Nicolas Fink war zwölf Jahre alt, als er das erste Mal in einem Chor gesungen hat – „eine Offenbarung“, wie er sagt. Doch zwei Wochen vor dem Konzert dann der Schreck: Der Stimmbruch setzte ein. Dieses „Trauma“, erzählt er heute lachend, habe er überwunden, indem er vier Jahre später begann, Chöre zu leiten. Nach seinem Schulabschluss studierte Fink zunächst Operngesang und Dirigieren. Doch schnell wurde dem Schweizer klar, dass er nicht als Bariton Karriere machen wollte. Zu sehr habe er die musikalischen Prozesse nicht aus der Sänger-, sondern aus der Leitungsperspektive beurteilt. Später öffnete ihm ein Meisterkurs mit einem Profi-Rundfunkchor die Augen: „In der Oper gibt es mit Bühnenbild, Inszenierung und Kostümen so viele Faktoren, zwischen denen man navigieren muss. Das ist beim Chor nicht so. Ich bin begeistert von der Kompromisslosigkeit in der Suche nach Qualität und Perfektion im Chorgesang.“ Er liebe es, mit den Sängern zu arbeiten, einen Klang zu entwickeln und eine Vision zu vermitteln.
Seither hat Nicolas Fink diesen Weg unbeirrt verfolgt und tritt mit Beginn dieser Spielzeit seine Stelle als Chefdirigent des WDR Rundfunkchors an. Aufgrund der Coronapandemie gestaltet sich sein Einstand ganz anders als geplant. „Natürlich hätte ich mir die Umstände meines Amtsantritts anders gewünscht. Inzwischen habe ich mich aber arrangiert und versuche, die Chancen dieser außergewöhnlichen Situation zu erkennen.“ Dinge zu hinterfragen, die jahrelang selbstverständlich waren, überhaupt den Sinn seiner Tätigkeit zu hinterfragen finde er spannend. Dennoch kann mindestens bis zum Ende des Jahres keine reguläre Probe stattfinden. Und auch für sein Antrittskonzert kann Fink nicht mehr mit der vollen Besetzung arbeiten. Stattdessen setzt er jetzt auf Repertoire, das für kleiner besetzte Ensembles geeignet ist.

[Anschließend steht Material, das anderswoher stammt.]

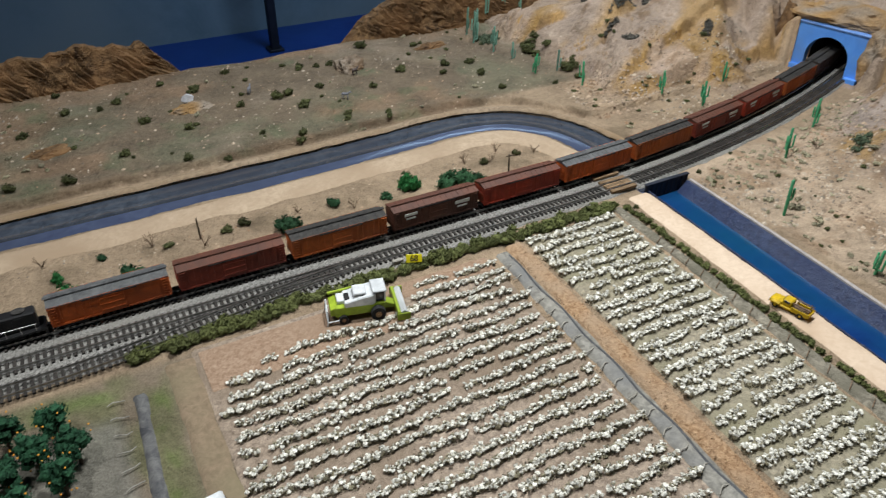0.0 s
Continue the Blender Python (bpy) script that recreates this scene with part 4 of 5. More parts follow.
# hedges: bushes planted in a line
hedge_n = root("hedge", "low olive green hedge along the railway", "hedge")
x = -0.012
while x < 0.695:
    for _ in range(2):
        b = new("bush", plant_rng.choice(HEDGE))
        b.parent = hedge_n
        s = plant_rng.uniform(0.0098, 0.0162)
        y = 0.709 + 0.01 * ss((x - 0.0) / 0.2) - 0.004 * ss((x - 0.4) / 0.3) + plant_rng.uniform(-0.006, 0.006)
        b.matrix_basis = pose(x + plant_rng.uniform(-0.004, 0.004), float(y), 0.001, 0, 0, plant_rng.uniform(0, 360)) @ Matrix.Diagonal((s, s, s * plant_rng.uniform(0.75, 1.1), 1))
    x += 0.0118
hedge_e = root("hedge", "sparse low green hedge along the canal road", "hedge")
y = 0.70
while y > -0.06:
    b = new("bush", plant_rng.choice(HEDGE))
    b.parent = hedge_e
    s = plant_rng.uniform(0.0068, 0.0102)
    b.matrix_basis = pose(0.7075 - 0.05 * (0.69 - y) + 0.02 * (0.69 - y) ** 2 + plant_rng.uniform(-0.003, 0.003), y, 0.0015, 0, 0, plant_rng.uniform(0, 360)) @ Matrix.Diagonal((s, s, s * 0.9, 1))
    y -= plant_rng.choice((0.008, 0.010, 0.014))

for x, y, s in ((-0.009, 1.431, 9), (0.110, 1.335, 10), (0.177, 1.273, 9), (0.061, 1.216, 9), (0.151, 1.157, 9), (0.214, 1.142, 7), (0.345, 1.146, 8), (0.392, 1.263, 9), (0.285, 1.328, 8), (0.082, 1.441, 9),
                (0.047, 1.421, 7), (-0.089, 1.362, 9), (-0.119, 1.174, 10), (-0.035, 1.159, 11), (0.445, 1.181, 7), (0.549, 1.300, 8), (0.637, 1.349, 11), (0.71, 1.295, 8), (0.732, 1.336, 10)):
    plant("sagebrush", plant_rng.choice(SAGE), x, y, s * 0.00150, "small dark olive sagebrush on the sandy flat", "bush", "scrub on the flat")
for x, y, s in ((0.780, 1.255, 10), (0.789, 1.325, 9), (0.776, 1.171, 8), (0.614, 1.508, 13), (0.450, 1.460, 9), (0.452, 1.341, 8), (0.520, 1.161, 7), (0.485, 1.451, 7), (0.444, 1.452, 8), (0.511, 1.447, 8),
                (0.397, 1.276, 9), (0.385, 1.333, 11), (0.454, 1.202, 7), (0.354, 1.159, 9), (0.526, 1.174, 6), (0.355, 1.325, 12), (0.728, 1.47, 8), (0.30, 1.50, 8), (0.17, 1.49, 8), (-0.02, 1.52, 8), (0.22, 1.43, 11)):
    plant("sagebrush", plant_rng.choice(SAGE), x, y, s * 0.00150, "small dark olive sagebrush on the sandy flat", "bush", "scrub on the flat")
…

Chorgesang neu erlebbar machen
Kein Problem für den Schweizer, der besonders durch interdisziplinäre Programme und ausgefallene Projekte hervorsticht wie den Eurovision Choir Contest, bei dem er auf der Suche nach dem besten Amateurchor Europas war. „Es ist eines meiner großen Anliegen, den Chorgesang in einem neuen Umfeld erlebbar zu machen, ohne dabei die kulturelle Aussage zu kompromittieren.“ Eines seiner Videoprojekte mit Rachmaninows „Ganznächtlicher Vigil“ verwirklichte Fink bereits mit dem WDR Rundfunkchor. Die Offenheit und Begeisterung der Sänger habe ihn schon damals sehr beeindruckt. Bei solchen Projekten komme es immer auf die Vermittlung an, erklärt er. Ideen für seine Zeit als Chefdirigent sind auch da. „Es wird sich nicht von heute auf morgen alles verändern, denn es gibt beim WDR schon viel Tolles, das ich gerne lernen und weiterpflegen möchte.“
Ein wichtiger Schritt
Nicolas Fink, der schon mit bedeutenden Dirigenten wie Simon Rattle, Herbert Blomstedt oder Riccardo Chailly und mit vielen Profichören zusammengearbeitet hat, ist ein sehr bodenständiger Mensch, der in seiner Freizeit am liebsten mit Freunden etwas essen geht. Köln wird für ihn nun die erste Station als Chefdirigent eines deutschen Profichores – mit dem er zudem schon seit zehn Jahren als Gastdirigent verbunden ist. Er kenne die Sänger und die Stärken des Chores. Dass er jetzt einen Schritt weitergehen und die Verantwortung für das Ensemble übernehmen darf, bedeutet ihm viel. Besonders lobt er die stimmlichen Möglichkeiten des Chores. Die seien vor allem seinem Vorgänger Stefan Parkman zu verdanken. „Für mich ist es ein sehr guter Zeitpunkt, das Ensemble zu übernehmen, weil ich genau in diese Richtung weitergehen und die Klang- und Farbpalette noch weiter ausbauen kann.“ Bei der Erfahrung und den Ideen, die Nicolas Fink mitbringt, dürfte das nicht lange auf sich warten lassen.